begin Data supplied
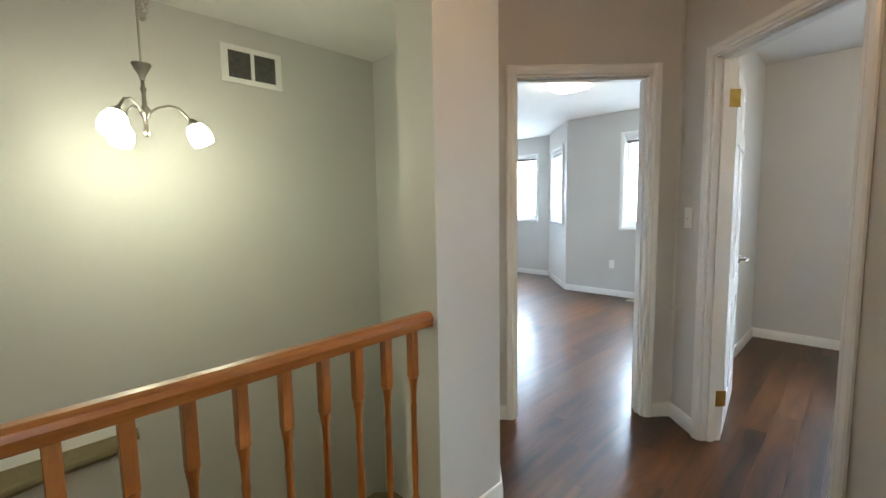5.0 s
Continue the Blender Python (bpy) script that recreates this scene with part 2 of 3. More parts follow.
def moulding(bm, length, profile, m=None):
    """Extrudes an (out, up) profile along x; out is towards -y."""
    vs = [[bm.verts.new((x, -o, u)) for o, u in profile] for x in (0, length)]
    k = len(profile)
    for i in range(k):
        bm.faces.new((vs[0][i], vs[0][(i + 1) % k], vs[1][(i + 1) % k], vs[1][i]))
    bm.faces.new(vs[0])
    bm.faces.new(vs[1][::-1])
    if m:
        bmesh.ops.transform(bm, matrix=m, verts=[v for r in vs for v in r])
    return bm


BASE = [(0.0, 0.0), (0.014, 0.0), (0.0135, 0.058), (0.0115, 0.062), (0.0115, 0.070), (0.0098, 0.073), (0.0098, 0.080), (0.006, 0.087), (0.0, 0.088)]


def baseboard(p, q, z=0.0, height=1.0):
    """White skirting on the face p to q (the room lies to the right of that way)."""
    m, length = along(p, q)
    ob = structure("baseboard", moulding(bmesh.new(), length, [(o, u * height) for o, u in BASE]), TRIM, "white painted stepped wooden baseboard along the wall", "baseboard")
    ob.matrix_world = m @ Matrix.Translation((0, 0, z))
    return ob


CASE = [(0.0, 0.0), (0.011, 0.0), (0.0135, 0.018), (0.018, 0.026), (0.019, 0.058), (0.013, 0.070), (0.0, 0.070)]


def casing_set(parent, x0, x1, z0, z1, y, out, sill=False, w=0.052):
    """Mitre-like moulded casing round an opening; out = -1 stands off towards -y, +1 towards +y."""
    flip = Matrix.Scale(-1, 4, (0, 1, 0)) if out > 0 else Matrix()
    base = Matrix.Translation((0, y, 0)) @ flip
    section = [(o, u * w / 0.070) for o, u in CASE]
    left = base @ Matrix.Translation((x0, 0, z0)) @ Matrix.Rotation(radians(-90), 4, "Y")
    part("casing", moulding(bmesh.new(), z1 + w - z0, section, left), TRIM, parent)
    right = base @ Matrix.Translation((x1, 0, z0)) @ Matrix.Scale(-1, 4, (1, 0, 0)) @ Matrix.Rotation(radians(-90), 4, "Y")
    part("casing", moulding(bmesh.new(), z1 + w - z0, section, right), TRIM, parent)
    part("casing", moulding(bmesh.new(), x1 - x0, section, base @ Matrix.Translation((x0, 0, z1))), TRIM, parent)
    if sill:
        low = base @ Matrix.Translation((x0 - w, 0, z0)) @ Matrix.Scale(-1, 4, (0, 0, 1))
        part("casing", moulding(bmesh.new(), x1 - x0 + 2 * w, section, low), TRIM, parent)


def door_frame(name, p, q, x0, x1, top, thick, hinge_zs=(), hinge_x=None, stop_y=0.5, strike=None):
    """Jambs, stops and casings of a doorway in the wall p to q."""
    m, _ = along(p, q)
    ob = thing(name, "white painted door frame with moulded casing", "door frame", m, kind="structure")
    t = 0.018
    for a, b in ((x0, x0 + t), (x1 - t, x1)):
        part("jamb", rbox(a, -0.004, 0, b, thick + 0.004, top, 0.002), TRIM, ob)
    part("jamb", rbox(x0, -0.004, top - t, x1, thick + 0.004, top, 0.002), TRIM, ob)
    for a, b in ((x0 + t, x0 + t + 0.011), (x1 - t - 0.011, x1 - t)):
        part("stop", rbox(a, thick * stop_y - 0.018, 0, b, thick * stop_y + 0.018, top - t, 0.003), TRIM, ob)
    part("stop", rbox(x0 + t, thick * stop_y - 0.018, top - t - 0.011, x1 - t, thick * stop_y + 0.018, top - t, 0.003), TRIM, ob)
    casing_set(ob, x0 + 0.006, x1 - 0.006, 0, top - 0.006, -0.004, -1)
    casing_set(ob, x0 + 0.006, x1 - 0.006, 0, top - 0.006, thick + 0.004, 1)
    return ob


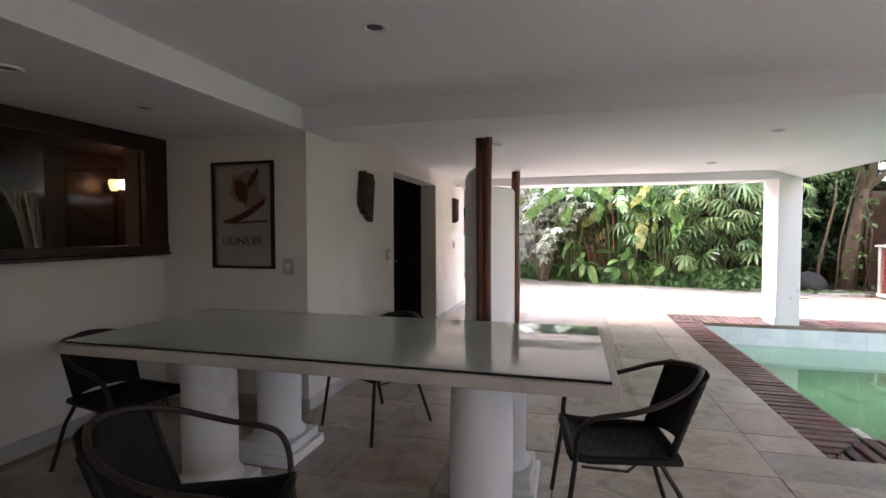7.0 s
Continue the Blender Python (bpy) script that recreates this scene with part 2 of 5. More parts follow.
# ---- mesh tools ----
def box(bm, x0, y0, z0, x1, y1, z1, bevel=0.0):
    r = bmesh.ops.create_cube(bm, size=1, matrix=Matrix.Translation(((x0 + x1) / 2, (y0 + y1) / 2, (z0 + z1) / 2)) @ Matrix.Diagonal((abs(x1 - x0), abs(y1 - y0), abs(z1 - z0), 1)))
    if bevel:
        edges = list({e for v in r["verts"] for e in v.link_edges})
        bmesh.ops.bevel(bm, geom=edges, offset=bevel, segments=2, affect='EDGES', profile=0.5)
    return bm


def boxes(*specs, bevel=0.0):
    bm = bmesh.new()
    for s in specs:
        box(bm, *s, bevel=bevel)
    return bm


def tube(bm, pts, radii, seg=10, cap=True):
    """A round tube along points; radii: one for each point, or one for all."""
    pts = [Vector(p) for p in pts]
    if not isinstance(radii, (list, tuple)):
        radii = [radii] * len(pts)
    rings, side = [], None
    for i, p in enumerate(pts):
        d = (pts[min(i + 1, len(pts) - 1)] - pts[max(i - 1, 0)]).normalized()
        if side is None:
            side = d.orthogonal().normalized()
        else:
            side = (side - d * side.dot(d)).normalized()
        up = d.cross(side)
        rings.append([bm.verts.new(p + (side * math.cos(a) + up * math.sin(a)) * radii[i]) for a in (k * 2 * math.pi / seg for k in range(seg))])
    for a, b in zip(rings, rings[1:]):
        for k in range(seg):
            f = bm.faces.new((a[k], a[(k + 1) % seg], b[(k + 1) % seg], b[k]))
            f.smooth = True
    if cap:
        bm.faces.new(rings[0][::-1])
        bm.faces.new(rings[-1])
    return bm


def lathe(bm, profile, seg=32, centre=(0, 0, 0)):
    """A body turned round the upright axis from (radius, height) pairs."""
    c = Vector(centre)
    rings = [[bm.verts.new(c + Vector((r * math.cos(a), r * math.sin(a), z))) for a in (k * 2 * math.pi / seg for k in range(seg))] for r, z in profile]
    for a, b in zip(rings, rings[1:]):
        for k in range(seg):
            f = bm.faces.new((a[k], a[(k + 1) % seg], b[(k + 1) % seg], b[k]))
            f.smooth = True
    bm.faces.new(rings[0][::-1])
    bm.faces.new(rings[-1])
    return bm


def mesh_of(name, bm, material):
    bmesh.ops.recalc_face_normals(bm, faces=bm.faces)
    me = bpy.data.meshes.new(name)
    bm.to_mesh(me)
    bm.free()
    me.materials.append(material)
    return me


def part(name, bm, material, parent=None, label=""):
    ob = new(name, mesh_of(name, bm, material))
    if parent is not None:
        ob.parent = parent
    if label:
        ob["label"] = label
    return ob


def thing(name, label, category, at=None, group=""):
    ob = new(name)
    ob.empty_display_size = 0.1
    if at is not None:
        ob.matrix_basis = at
    return tagged(ob, label, category, group)


def setting(name, bm, material, label=""):
    return tagged(part(name, bm, material), label, "", "", "structure")


def scatter(name, template, faces, mats, material, parent=None, smooth=False):
    """One mesh of many copies of a small template, placed by an array of 4 x 4 matrices."""
    t = np.c_[np.array(template, float), np.ones(len(template))]
    mats = np.asarray(mats, float)
    co = np.einsum("nij,vj->nvi", mats, t)[:, :, :3]
    n, v = co.shape[:2]
    idx = (np.arange(n)[:, None] * v)
    me = bpy.data.meshes.new(name)
    sizes = [len(f) for f in faces]
    flat = np.concatenate([np.array(f) for f in faces])
    loops = (idx + flat[None, :]).ravel()
    me.vertices.add(n * v)
    me.vertices.foreach_set("co", co.ravel())
    me.loops.add(len(loops))
    me.loops.foreach_set("vertex_index", loops.astype(np.int32))
    starts = np.concatenate([[0], np.cumsum(sizes)[:-1]])
    total = sum(sizes)
    me.polygons.add(n * len(faces))
    me.polygons.foreach_set("loop_start", (np.arange(n)[:, None] * total + starts[None, :]).ravel().astype(np.int32))
    if smooth:
        me.polygons.foreach_set("use_smooth", np.ones(n * len(faces), bool))
    me.materials.append(material)
    me.update(calc_edges=True)
    me.validate()
    ob = new(name, me)
    if parent is not None:
        ob.parent = parent
    return ob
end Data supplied
▶ [What needs to be done] Above are the records; from them, give again exactly the lines from the one containing "3. More parts follow." to the one containing "0.070), (0.0, 0.070)]", both lines included, and nothing more.

▶ [Reply]
Continue the Blender Python (bpy) script that recreates this scene with part 2 of 3. More parts follow.
def moulding(bm, length, profile, m=None):
    """Extrudes an (out, up) profile along x; out is towards -y."""
    vs = [[bm.verts.new((x, -o, u)) for o, u in profile] for x in (0, length)]
    k = len(profile)
    for i in range(k):
        bm.faces.new((vs[0][i], vs[0][(i + 1) % k], vs[1][(i + 1) % k], vs[1][i]))
    bm.faces.new(vs[0])
    bm.faces.new(vs[1][::-1])
    if m:
        bmesh.ops.transform(bm, matrix=m, verts=[v for r in vs for v in r])
    return bm


BASE = [(0.0, 0.0), (0.014, 0.0), (0.0135, 0.058), (0.0115, 0.062), (0.0115, 0.070), (0.0098, 0.073), (0.0098, 0.080), (0.006, 0.087), (0.0, 0.088)]


def baseboard(p, q, z=0.0, height=1.0):
    """White skirting on the face p to q (the room lies to the right of that way)."""
    m, length = along(p, q)
    ob = structure("baseboard", moulding(bmesh.new(), length, [(o, u * height) for o, u in BASE]), TRIM, "white painted stepped wooden baseboard along the wall", "baseboard")
    ob.matrix_world = m @ Matrix.Translation((0, 0, z))
    return ob


CASE = [(0.0, 0.0), (0.011, 0.0), (0.0135, 0.018), (0.018, 0.026), (0.019, 0.058), (0.013, 0.070), (0.0, 0.070)]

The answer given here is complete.